If I'm just meeting someone, why do I want to make small talk with them? I don't know them so I have no real interest in how their weekend was or how their pets are, etc. I only care about that kind of stuff if I already know the person and care for them at some level. Therefore, it makes the most sense to me to start conversations with the more serious topics in mind because you'll find out a lot sooner if the person is someone you want to put the effort in getting to know.

Take a big family gathering for example. I'm sitting at my table, trying to stay sane and people that I haven't talked to in 10 years or so come over and ask me stuff like where I'm working. Now, I'm not mad at these people, I don't dislike them or anything and I make polite conversation with them because you're "supposed" to, but I'd just love to be able to ask them why they bother asking. I mean if they actually had a genuine interest in where I'm working they could have called me, emailed me, etc at any time during the last 10 years to ask where I'm working. The fact that they wait until that time tells me they don't have a genuine interest so it's therefore meaningless. It's just what society has deemed appropriate to do in that situation.


OMG spot on, that's nearly exactly how I feel, although I think discussing personal beliefs are already serious enough topics.

I don't want to engage in joking banter with others, because I feel very fake when I try. People don't find it funny/amusing when I do it, and can tell that I'm "trying too hard", so I don't bother. Why should I try to be something which I'm not? Why should I specially try to please people with humour? I don't want to fall head over heels just to make them happy.

Rarely do I find people who can straight away discuss serious/more complicated topics.
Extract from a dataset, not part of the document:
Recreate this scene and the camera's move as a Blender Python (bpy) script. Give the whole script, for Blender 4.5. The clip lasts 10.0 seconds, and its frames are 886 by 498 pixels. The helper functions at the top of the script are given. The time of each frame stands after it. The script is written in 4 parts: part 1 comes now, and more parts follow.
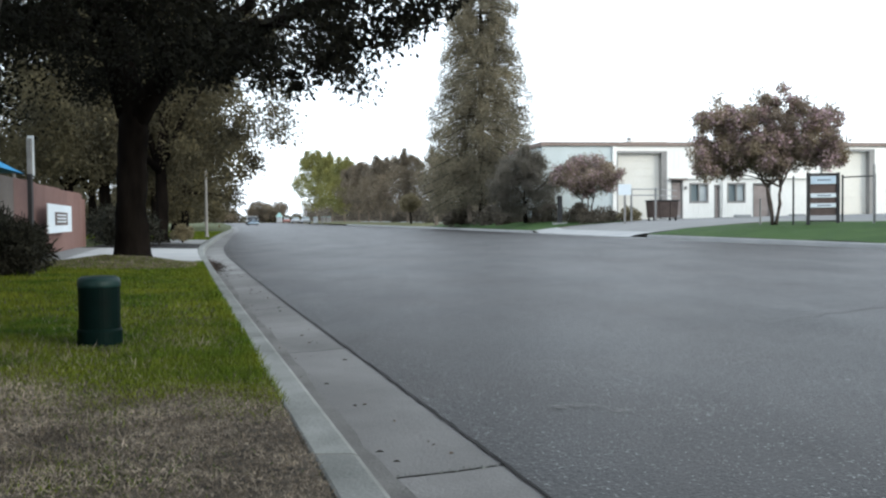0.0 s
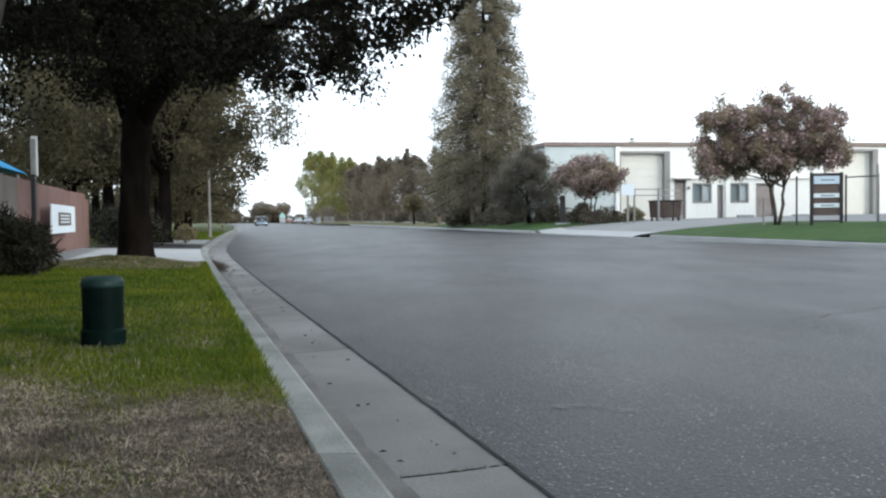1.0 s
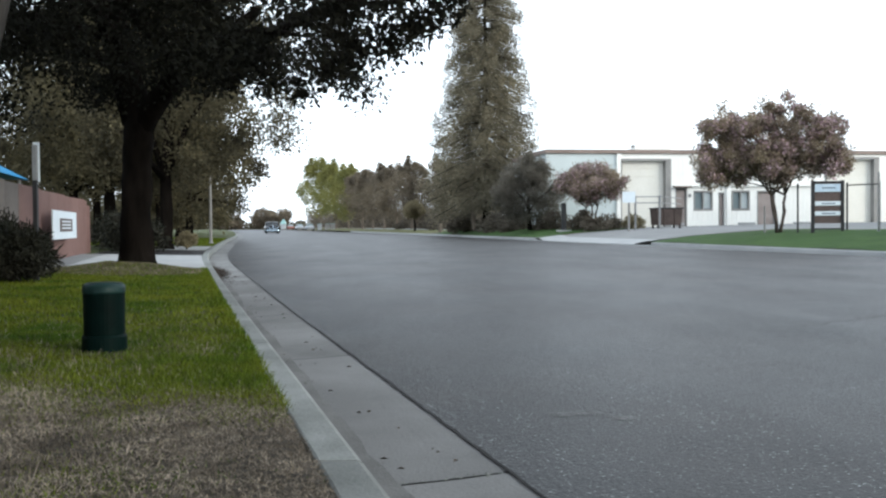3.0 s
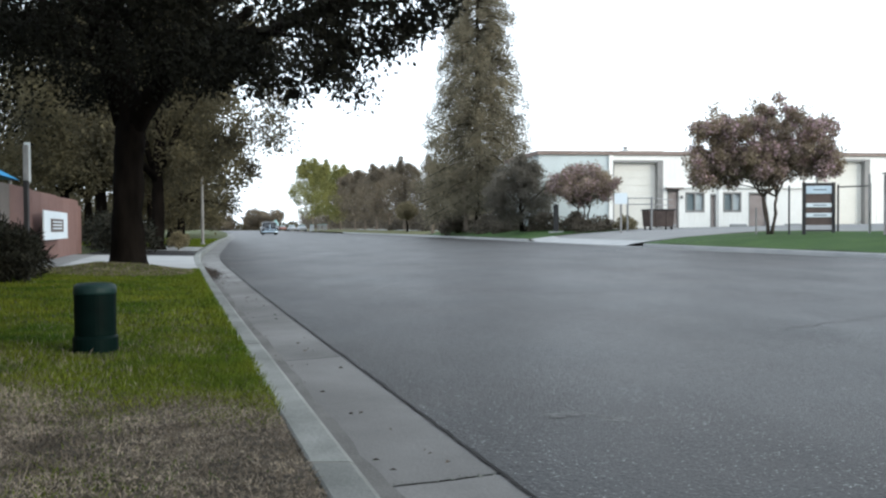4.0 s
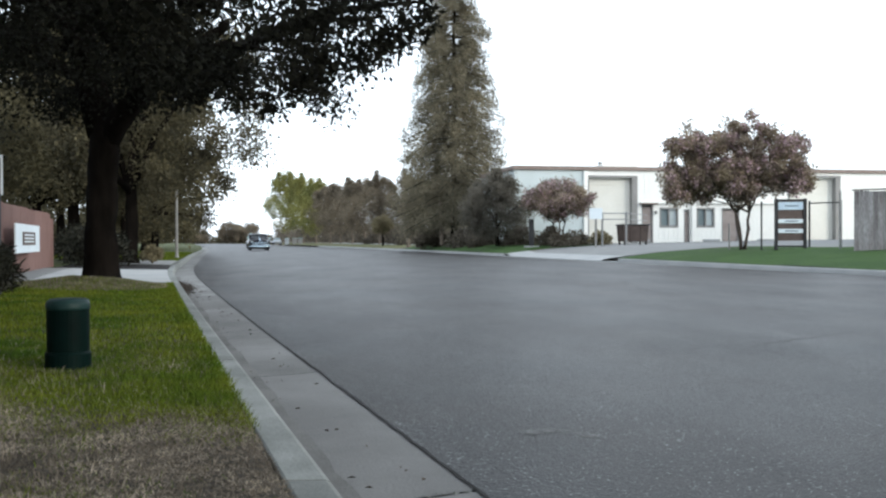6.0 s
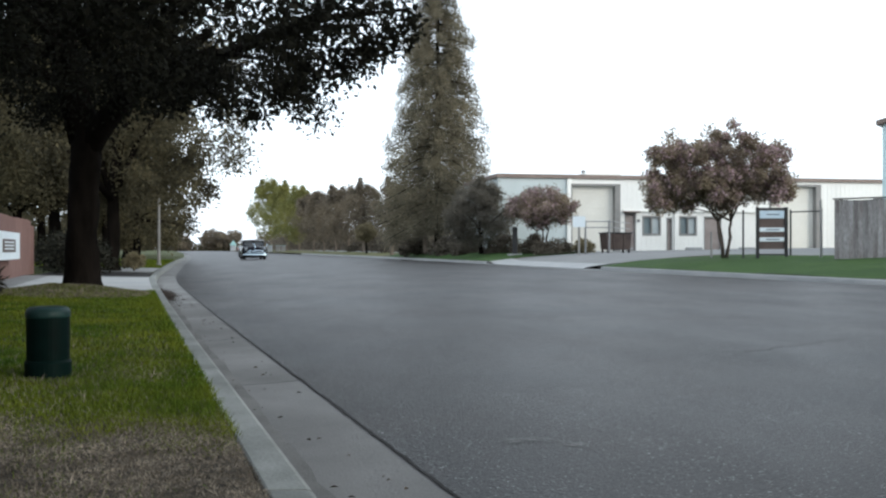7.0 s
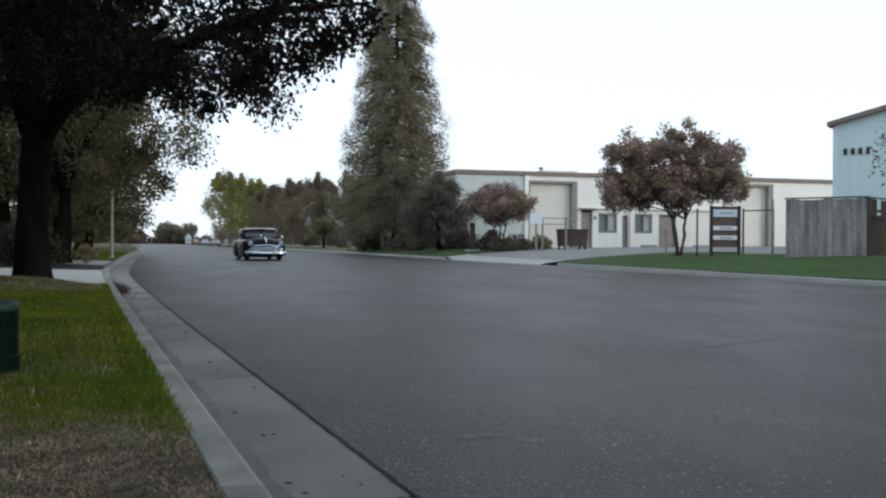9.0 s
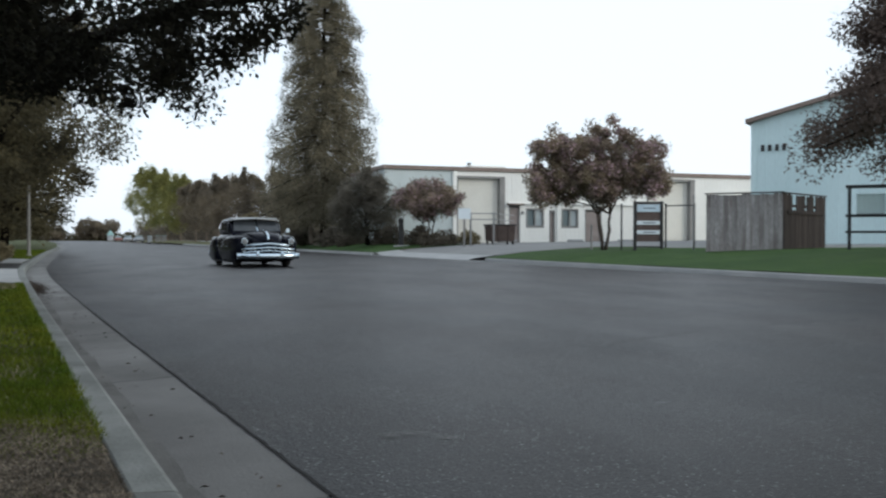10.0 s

It's nearly always trivial things, which I'll kindly get along with if it's something I have knowledge about. But once people start joking and making banter crap, I just go silent coz I don't find it funny, nor do I feel the desire to participate.

I notice that in my course, it's the funny people who seem to have lots of close friends even though they don't have much in common. The people who are serious have far fewer people to hang around daily. It's a shame that for many people, you have to be humorous in order to let them talk about more serious topics to you later on. At first I was pissed off about that coz I don't have that "currency", and I only end up being better friends with the few who I actually have mutual interests or are tolerant of my "blindness"...

But I figure, if the only reason why those people open up and hang around the funny people is due to their humour, then I don't think they're worth being good friends with anyway. I find it very hard to have conversations with people who are quite different from me apart from doing basic introductions. I feel like I don't need to waste my time talking to these people unless I happen to bump into them around Uni or at parties. If I bump into them, then I'll just try to be friendly but in a non-joking manner.